Since the 1990s, the Western automotive industry has widely adopted the practices derived from the Toyota production system. 5S, continuous improvement is the daily life of automotive suppliers.
Pull flow - formerly known as Just in Time - is at the heart of these practices. It is facilitated by the fact that the automotive upstream supply chain is clocked by the car manufacturers' assembly lines.
This assembly line task time reduces the variability of demand applied to upstream suppliers through a smoother flow. As soon as carmakers generate a stabilized demand signal, centered on high volumes of standardized parts for local suppliers, upstream players can optimize their flows to pace their own operations at the speed of assembly lines and limit stocks to what is strictly necessary.
To orchestrate these flows, automotive suppliers have implemented and sophisticated Kanban techniques imported from Japan, replenishment loops that react to the actual customer consumption. Loops whose sizes are adjusted each week according to changes in demand, sequencers (heijunka box) to smooth the load and optimize mixed model scheduling, flow line manufacturing, design of industrial processes according to Lean principles: no industry has gone so far in deploying pull flow techniques.
In this context, optimized over the past decades it was not clear that DDMRP would be making much difference. What is the significant difference between a DDMRP buffer and a dynamically adjusted Kanban loop?
However, players in the sector who had developed highly successful pull flow systems, such as our customers Michelin and Aptiv, testify to further optimizations, with stock reductions of 10-15% or more and improved service, after DDMRP implementation.
How can this be explained?
A tentative explanation is that car manufacturers are less and less able to generate this "stabilized demand signal, centered on high volumes of standardized parts for local suppliers" mentioned above.

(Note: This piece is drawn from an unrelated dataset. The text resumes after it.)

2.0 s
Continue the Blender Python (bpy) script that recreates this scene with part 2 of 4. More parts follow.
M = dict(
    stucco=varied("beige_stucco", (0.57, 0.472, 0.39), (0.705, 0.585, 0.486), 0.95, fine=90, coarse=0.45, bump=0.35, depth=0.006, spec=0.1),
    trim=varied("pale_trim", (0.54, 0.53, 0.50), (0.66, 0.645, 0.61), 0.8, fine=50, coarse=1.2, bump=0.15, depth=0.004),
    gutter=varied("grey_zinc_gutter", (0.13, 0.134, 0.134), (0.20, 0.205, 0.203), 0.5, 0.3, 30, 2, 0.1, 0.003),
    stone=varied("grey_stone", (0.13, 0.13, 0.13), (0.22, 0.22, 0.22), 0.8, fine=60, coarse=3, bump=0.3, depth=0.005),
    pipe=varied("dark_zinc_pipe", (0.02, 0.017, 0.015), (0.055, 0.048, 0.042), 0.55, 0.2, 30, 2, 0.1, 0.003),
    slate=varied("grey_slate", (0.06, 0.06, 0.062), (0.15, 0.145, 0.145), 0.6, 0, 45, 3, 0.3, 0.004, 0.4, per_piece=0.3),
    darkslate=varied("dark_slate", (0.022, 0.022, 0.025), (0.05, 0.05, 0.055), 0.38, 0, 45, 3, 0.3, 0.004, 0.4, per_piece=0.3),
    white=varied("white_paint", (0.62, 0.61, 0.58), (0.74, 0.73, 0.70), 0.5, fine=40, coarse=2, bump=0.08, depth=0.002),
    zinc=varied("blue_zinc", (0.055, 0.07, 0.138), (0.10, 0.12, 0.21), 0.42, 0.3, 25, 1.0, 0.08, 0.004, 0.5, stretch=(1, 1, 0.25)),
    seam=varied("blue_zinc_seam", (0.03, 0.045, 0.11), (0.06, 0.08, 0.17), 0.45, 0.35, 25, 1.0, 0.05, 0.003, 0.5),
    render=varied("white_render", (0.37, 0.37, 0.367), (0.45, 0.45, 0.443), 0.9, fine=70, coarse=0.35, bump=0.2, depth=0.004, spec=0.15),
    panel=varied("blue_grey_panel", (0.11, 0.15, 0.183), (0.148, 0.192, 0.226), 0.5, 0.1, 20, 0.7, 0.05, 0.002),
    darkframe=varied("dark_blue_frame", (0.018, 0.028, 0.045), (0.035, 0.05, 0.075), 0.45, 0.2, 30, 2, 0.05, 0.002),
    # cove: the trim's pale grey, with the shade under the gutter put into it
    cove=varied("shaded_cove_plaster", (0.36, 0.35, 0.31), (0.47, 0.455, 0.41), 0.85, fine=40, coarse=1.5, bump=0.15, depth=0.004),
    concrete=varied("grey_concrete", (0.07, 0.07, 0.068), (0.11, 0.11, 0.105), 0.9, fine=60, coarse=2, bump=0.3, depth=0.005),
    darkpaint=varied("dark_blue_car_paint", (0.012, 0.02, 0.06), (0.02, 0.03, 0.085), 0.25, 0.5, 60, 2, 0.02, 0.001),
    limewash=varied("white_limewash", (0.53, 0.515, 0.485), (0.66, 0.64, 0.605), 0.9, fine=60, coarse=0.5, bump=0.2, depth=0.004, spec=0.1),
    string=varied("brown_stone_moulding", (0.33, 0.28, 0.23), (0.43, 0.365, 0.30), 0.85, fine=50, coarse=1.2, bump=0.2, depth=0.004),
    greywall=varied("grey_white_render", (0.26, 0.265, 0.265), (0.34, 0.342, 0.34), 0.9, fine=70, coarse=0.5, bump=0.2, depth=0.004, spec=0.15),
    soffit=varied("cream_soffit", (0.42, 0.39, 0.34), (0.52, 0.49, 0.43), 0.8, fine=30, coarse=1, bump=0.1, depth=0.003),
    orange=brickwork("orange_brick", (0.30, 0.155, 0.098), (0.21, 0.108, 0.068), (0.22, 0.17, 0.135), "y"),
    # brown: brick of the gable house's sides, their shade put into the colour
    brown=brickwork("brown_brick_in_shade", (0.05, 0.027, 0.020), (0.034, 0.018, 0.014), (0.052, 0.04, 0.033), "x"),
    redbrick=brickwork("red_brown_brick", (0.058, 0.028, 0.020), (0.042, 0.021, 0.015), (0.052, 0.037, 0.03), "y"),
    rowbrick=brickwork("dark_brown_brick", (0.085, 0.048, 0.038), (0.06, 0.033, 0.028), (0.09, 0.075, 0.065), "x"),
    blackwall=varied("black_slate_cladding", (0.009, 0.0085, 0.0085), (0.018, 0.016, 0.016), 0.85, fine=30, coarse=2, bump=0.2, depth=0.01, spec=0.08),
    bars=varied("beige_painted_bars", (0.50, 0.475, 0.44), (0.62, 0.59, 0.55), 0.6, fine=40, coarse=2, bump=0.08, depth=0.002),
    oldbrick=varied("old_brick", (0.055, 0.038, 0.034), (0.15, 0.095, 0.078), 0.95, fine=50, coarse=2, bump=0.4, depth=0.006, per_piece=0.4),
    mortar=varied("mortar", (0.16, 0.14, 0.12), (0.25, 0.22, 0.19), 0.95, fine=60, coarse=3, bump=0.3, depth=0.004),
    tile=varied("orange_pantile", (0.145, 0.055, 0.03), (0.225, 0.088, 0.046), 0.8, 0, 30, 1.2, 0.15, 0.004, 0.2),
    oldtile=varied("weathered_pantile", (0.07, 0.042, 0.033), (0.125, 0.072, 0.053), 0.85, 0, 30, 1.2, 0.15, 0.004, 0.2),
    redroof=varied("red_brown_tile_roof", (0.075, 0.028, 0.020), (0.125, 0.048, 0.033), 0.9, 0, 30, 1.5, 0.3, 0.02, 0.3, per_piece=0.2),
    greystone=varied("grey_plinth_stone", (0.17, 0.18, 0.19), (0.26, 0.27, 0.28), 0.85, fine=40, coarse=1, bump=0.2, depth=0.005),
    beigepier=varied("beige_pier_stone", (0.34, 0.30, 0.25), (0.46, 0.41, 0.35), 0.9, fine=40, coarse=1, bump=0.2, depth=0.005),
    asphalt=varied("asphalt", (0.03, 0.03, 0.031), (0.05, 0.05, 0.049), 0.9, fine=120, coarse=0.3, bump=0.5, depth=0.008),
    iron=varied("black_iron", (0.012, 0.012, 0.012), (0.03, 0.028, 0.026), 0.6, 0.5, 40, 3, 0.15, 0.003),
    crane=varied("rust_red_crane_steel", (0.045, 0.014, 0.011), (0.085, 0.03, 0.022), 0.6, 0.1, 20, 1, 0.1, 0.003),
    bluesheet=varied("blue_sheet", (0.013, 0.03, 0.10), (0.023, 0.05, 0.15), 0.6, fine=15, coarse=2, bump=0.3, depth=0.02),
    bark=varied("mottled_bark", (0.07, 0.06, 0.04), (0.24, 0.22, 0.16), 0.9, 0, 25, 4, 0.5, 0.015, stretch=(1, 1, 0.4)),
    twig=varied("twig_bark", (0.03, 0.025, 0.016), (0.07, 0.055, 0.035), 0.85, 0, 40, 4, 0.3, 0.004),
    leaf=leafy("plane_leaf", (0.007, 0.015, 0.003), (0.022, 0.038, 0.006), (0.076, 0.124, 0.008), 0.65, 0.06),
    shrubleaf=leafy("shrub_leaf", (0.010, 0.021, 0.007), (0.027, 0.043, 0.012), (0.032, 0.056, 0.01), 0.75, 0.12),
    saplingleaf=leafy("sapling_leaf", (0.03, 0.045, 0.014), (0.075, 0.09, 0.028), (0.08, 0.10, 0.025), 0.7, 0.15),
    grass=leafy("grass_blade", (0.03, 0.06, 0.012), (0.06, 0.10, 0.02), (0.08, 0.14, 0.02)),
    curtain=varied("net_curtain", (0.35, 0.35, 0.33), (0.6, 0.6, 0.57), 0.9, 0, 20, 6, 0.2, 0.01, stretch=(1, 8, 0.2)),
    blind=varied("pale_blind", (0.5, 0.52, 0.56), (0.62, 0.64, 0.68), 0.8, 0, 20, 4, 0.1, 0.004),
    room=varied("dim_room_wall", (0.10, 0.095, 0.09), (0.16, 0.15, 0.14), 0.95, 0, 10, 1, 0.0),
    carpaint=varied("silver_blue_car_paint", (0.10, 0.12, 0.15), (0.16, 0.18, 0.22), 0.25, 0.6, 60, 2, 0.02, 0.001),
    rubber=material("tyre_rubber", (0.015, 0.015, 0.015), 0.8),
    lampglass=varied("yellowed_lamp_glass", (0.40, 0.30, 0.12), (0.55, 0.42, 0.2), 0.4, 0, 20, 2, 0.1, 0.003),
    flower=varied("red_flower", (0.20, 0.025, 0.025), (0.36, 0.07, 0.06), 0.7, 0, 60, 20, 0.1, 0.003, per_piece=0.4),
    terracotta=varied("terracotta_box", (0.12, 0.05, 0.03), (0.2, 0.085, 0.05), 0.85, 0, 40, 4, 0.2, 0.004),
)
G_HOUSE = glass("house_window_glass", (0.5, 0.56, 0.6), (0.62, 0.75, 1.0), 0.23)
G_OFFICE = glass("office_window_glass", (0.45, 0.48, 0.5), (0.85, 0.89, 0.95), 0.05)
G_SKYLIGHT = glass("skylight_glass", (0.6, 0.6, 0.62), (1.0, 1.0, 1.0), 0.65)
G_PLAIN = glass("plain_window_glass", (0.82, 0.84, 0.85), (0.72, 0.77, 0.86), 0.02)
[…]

Today's automotive supply chain is far more complex than it was in the 90s or 2000s when Lean techniques were rolled out in occident. Some hints:
- Vehicles are becoming more and more complex and have more and more components. In the 90s there was hardly any electronics in a vehicle: a car radio, the oldest among us remember the innovation of electronic injection… The embedded computing power and the number of microprocessors in any small car today would probably have been the equivalent of a datacenter 20 years ago. Studies show that 40% of the cost of a vehicle is in electronics.
- Supply Chains have become more complex and longer. Formerly centered on a local supplier base, this industry has strongly relocated to countries with low labor costs, leading to longer lead times and additional disruption risks.
- The customization of vehicles, as well as the proliferation of vehicle models, leads to more options and variants, and therefore more volatile requirements on a wider range of components.
- Technological innovations and disruptions are being introduced faster and faster - from infotainment features to electric vehicles and autonomous driving.
- Beyond OEM, the aftermarket segment is increasingly competitive and complex.
All these factors stress test the "old-fashioned" pull flow: Kanban loops work well in a stable environment, but have difficulties adapting when variability increases.
Although the car OEM demand from car manufacturers is less variable than in other industries directly connected to end customers, analysis of the fluctuations in OEM EDI requirements sent to Tier 1 shows significant ups and downs week over week - due to the increased diversity of components, but also to the fact that these signals are mostly generated via conventional MRP logic derived from the assembly line MPS. When looking at the demand signals seen by Tier 2 and Tier 3 suppliers, the bullwhip effect is often devastating!
Furthermore, aftermarket supply chain management has often remained aloof from pull-flow techniques, and is often based on classic DRP logic, which is well known to generate major bullwhip effects.
Generalization of a digitalized dynamic pull flow replenishment for all suppliers, reduction of the risks of disruption by adapted sizing of buffers and structured prioritization of execution, continuous improvement of replenishment loops, complete integration of pull flow and ERP systems, absorption of variability from the aftermarket distribution network: these are just some of the DDMRP functionalities used by the automotive companies that have adopted it.
The most advanced practitioners combine tactics from Theory of Constraints and Lean, through the implementation of a full demand driven operating model (DDOM). Heijunka boards and physical launchers, which are difficult to maintain when the number of items increases, are replaced by constraint scheduling and the visual management of time buffers thanks to the digitalization of the Drum Buffer Rope approach.
Pull flow has enabled the survival and development of the Western automotive industry over the past decades - it's time to take it to the next level with the adoption of Demand Driven tactics!